Since the 2011 start of the Syrian Civil War until late February this year, more than 20 resolutions against Syria, including chemical warfare matters, have been put to the Council and 11 of those have been vetoed by Russia. The tally has since risen.

Mina Aldroubi's article in the Abu Dhabi-based The National points out that:

In order to be passed, a resolution needs nine votes in favour and no vetoes by any one of the five permanent members - the US, France, Russia, China and the UK.

Last November Moscow used its veto to block the resumption of a UN investigation into the use of chemical weapons by Mr Assad's forces.

Additionally, Russia and china (sic) also blocked a draft resolution in February that called for sanctions on the parties involved in the chemical weapons investigation, despite passing a resolution in September 2013 that called for the verification and destruction of Syria's chemical weapons stockpile.

...In the wake of the gas attack on Khan Sheikhoun in Idlib province last April, where more than 80 people were killed, a draft resolution was drawn up to condemn the attack and call for an international investigation into the perpetrators.

Russia used its veto power while China abstained.

As long as Russia has the power of veto, it will continue to serve only its own vested interests and the interests of its allies rather than the collective good. It is not alone in this.


The United Nations need a complete structural overhaul. No question. Without it, the world wold become even more feral.

Assad is a war criminal by any measure. He has murdered hundreds of thousands of his own people, so far with impunity. Russia's Vladimir Putin has saved him from inevitable demise. Russia is in this to win. It has the might and the militia. And it has Putin, a dictator by any other name. Like Trump and Assad, he is an amoral narcissist who is prepared to sacrifice the welfare of ordinary human beings for vainglory.

In the saving of face and more pending sanctions, Russia, Iran and Syria are regrouping and making relatively benign noises.

How do we pull back from the brink? We pay so much heed to the business of war — and hardly any to the business of peace.

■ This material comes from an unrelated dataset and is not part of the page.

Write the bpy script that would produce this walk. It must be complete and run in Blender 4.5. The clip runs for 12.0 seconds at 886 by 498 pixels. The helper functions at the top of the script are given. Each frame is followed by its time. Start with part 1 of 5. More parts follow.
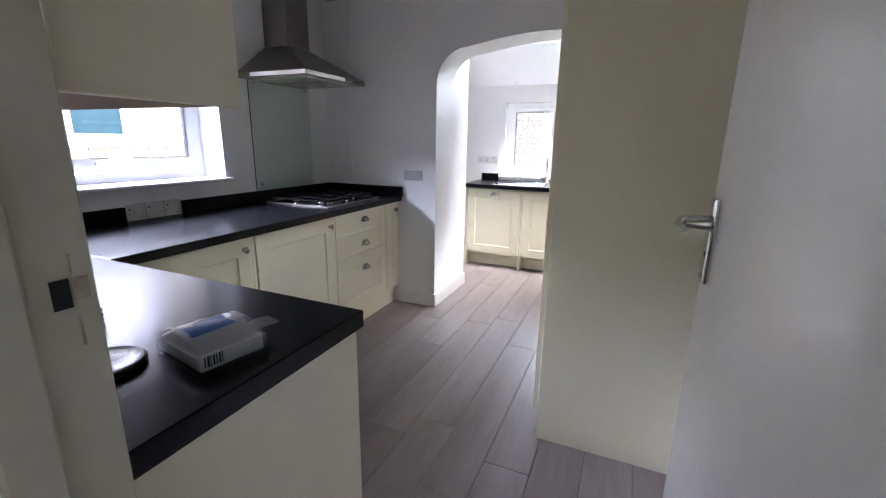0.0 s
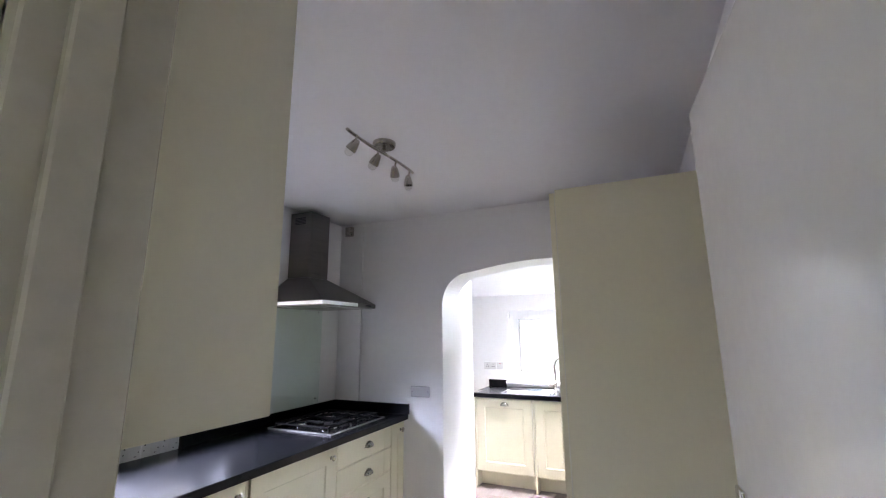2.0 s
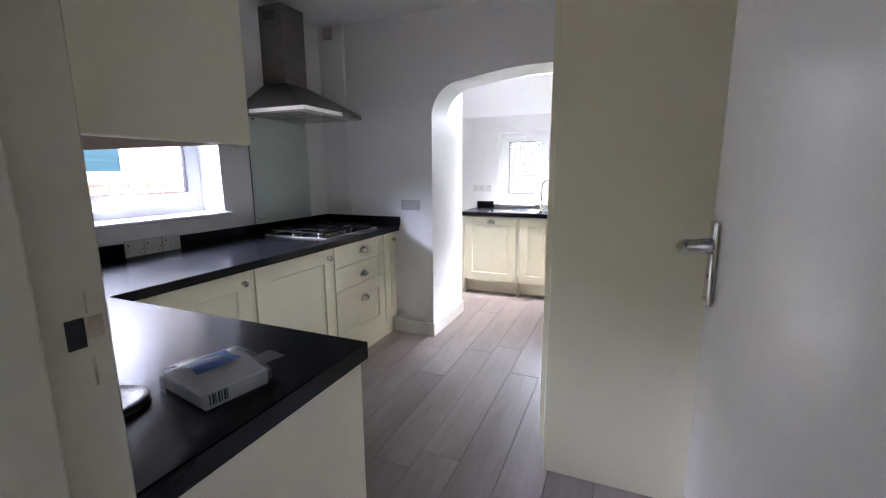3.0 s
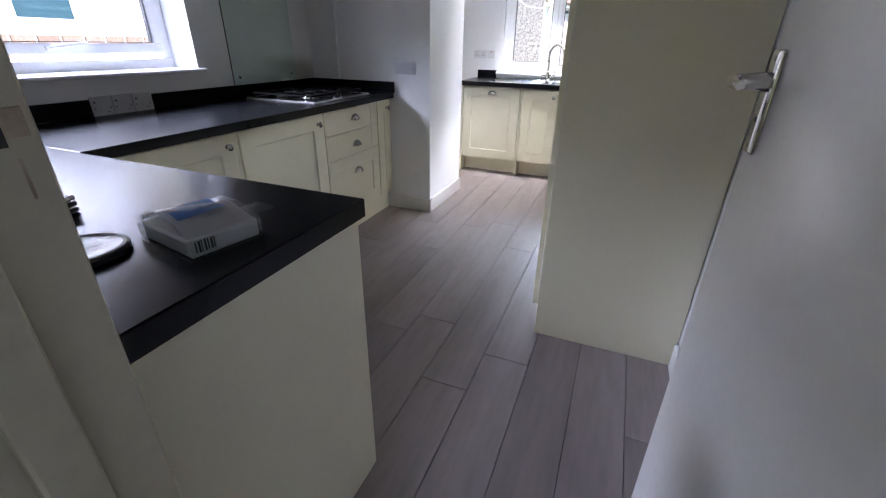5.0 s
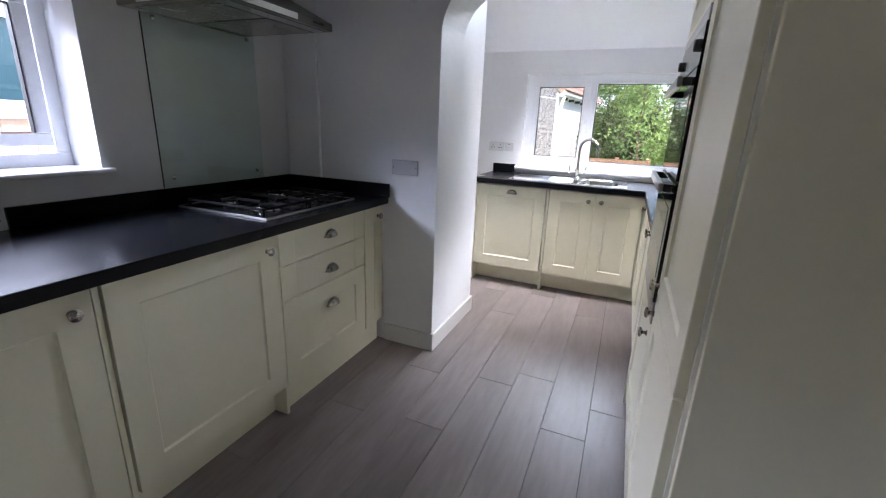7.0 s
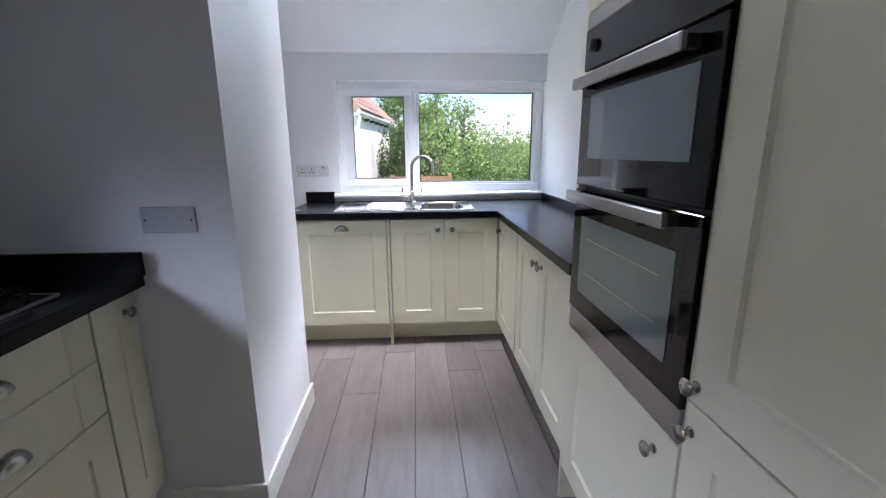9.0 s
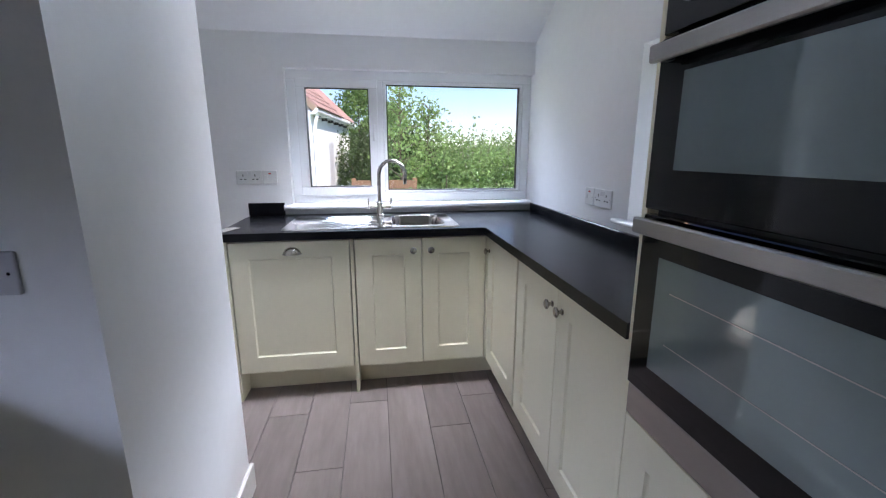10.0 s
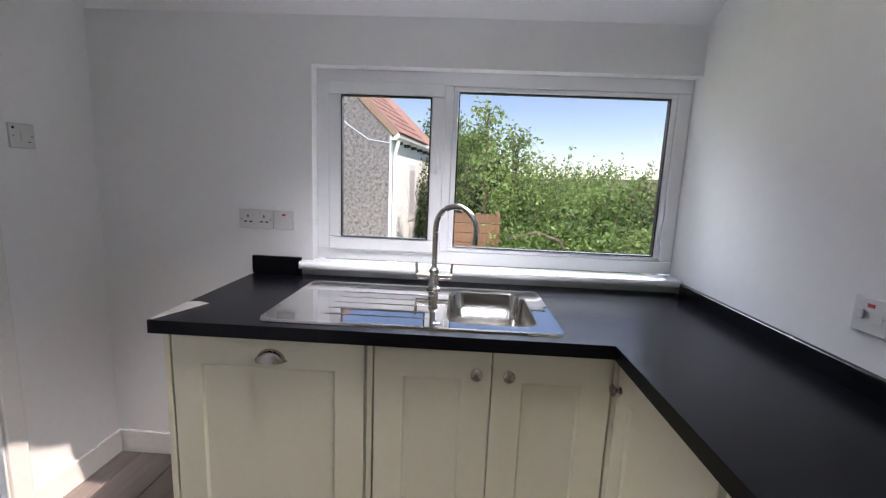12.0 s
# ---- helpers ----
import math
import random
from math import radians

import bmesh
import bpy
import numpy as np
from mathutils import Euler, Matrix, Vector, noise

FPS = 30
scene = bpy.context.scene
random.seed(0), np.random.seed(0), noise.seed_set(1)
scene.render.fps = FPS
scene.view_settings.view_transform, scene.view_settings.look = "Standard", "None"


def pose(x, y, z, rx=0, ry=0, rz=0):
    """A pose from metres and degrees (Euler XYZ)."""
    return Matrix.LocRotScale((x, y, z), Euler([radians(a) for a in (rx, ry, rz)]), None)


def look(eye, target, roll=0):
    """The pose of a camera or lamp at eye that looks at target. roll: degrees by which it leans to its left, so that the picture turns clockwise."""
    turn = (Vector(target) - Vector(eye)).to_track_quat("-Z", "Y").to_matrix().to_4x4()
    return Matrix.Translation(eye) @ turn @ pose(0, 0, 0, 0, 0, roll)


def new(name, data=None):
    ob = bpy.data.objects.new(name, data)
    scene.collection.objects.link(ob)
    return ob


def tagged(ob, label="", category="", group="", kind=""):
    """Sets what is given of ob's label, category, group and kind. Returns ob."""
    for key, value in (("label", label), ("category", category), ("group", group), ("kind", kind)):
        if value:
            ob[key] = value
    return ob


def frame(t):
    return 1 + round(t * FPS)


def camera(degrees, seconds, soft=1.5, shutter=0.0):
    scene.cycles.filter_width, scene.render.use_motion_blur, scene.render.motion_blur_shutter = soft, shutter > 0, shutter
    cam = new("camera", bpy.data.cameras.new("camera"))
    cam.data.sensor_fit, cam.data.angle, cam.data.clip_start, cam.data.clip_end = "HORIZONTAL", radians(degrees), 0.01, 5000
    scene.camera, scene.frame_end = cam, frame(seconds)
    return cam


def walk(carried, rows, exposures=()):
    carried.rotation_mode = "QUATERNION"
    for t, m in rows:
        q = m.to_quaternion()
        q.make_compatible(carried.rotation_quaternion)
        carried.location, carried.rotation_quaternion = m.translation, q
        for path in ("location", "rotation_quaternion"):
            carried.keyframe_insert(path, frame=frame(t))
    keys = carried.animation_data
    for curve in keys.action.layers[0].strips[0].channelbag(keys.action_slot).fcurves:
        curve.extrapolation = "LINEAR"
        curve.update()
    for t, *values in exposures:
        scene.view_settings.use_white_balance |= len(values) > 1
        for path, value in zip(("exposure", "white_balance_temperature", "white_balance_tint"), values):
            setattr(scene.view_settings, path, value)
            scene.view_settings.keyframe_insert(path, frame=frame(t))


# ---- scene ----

Our Government's failure to acknowledge the Nobel Peace Prize awarded to the Campaign to Abolish Nuclear Weapons (ICAN) last year, is testimony to the vacuum of collective intellectual rigour of our parliamentarians and their fear of any public debate that encroaches on their political and financial expediency. 

Apart from being utterly graceless and such bad form, it underscores the political cowardice of our body politic. The thought that a grassroots local activist organisation grew into such a powerful and disntinguished force for the greater good of humanity and the planet, fills them with anathema and dread.

This week, Prime Minister Malcolm Turnbull attends the biennial Commonwealth Heads of Government Meeting (CHOGM) in London.

The Skripal poisonings, the strikes on Syria, and what to do about Assad will be no doubt be discussed with Prime Minister Theresa May and Foreign Secretary Boris Johnston, among others.

The North Atlantic Treaty Organisation (NATO) has just had a meeting about the Syria crisis.

All these matters have an immediate impact on Australia. The Pacific region is no longer pacified.

We have neglected our neighbours at our own peril. Any maybe theirs.

We need to refresh. Take a cold shower. Rail against war being the first option.

Blessed are the peacemakers. Even if they don't inherit the earth, they may yet save it from those who are supposed to be the custodians of the human race and the planet upon which, so often, we rudely trample.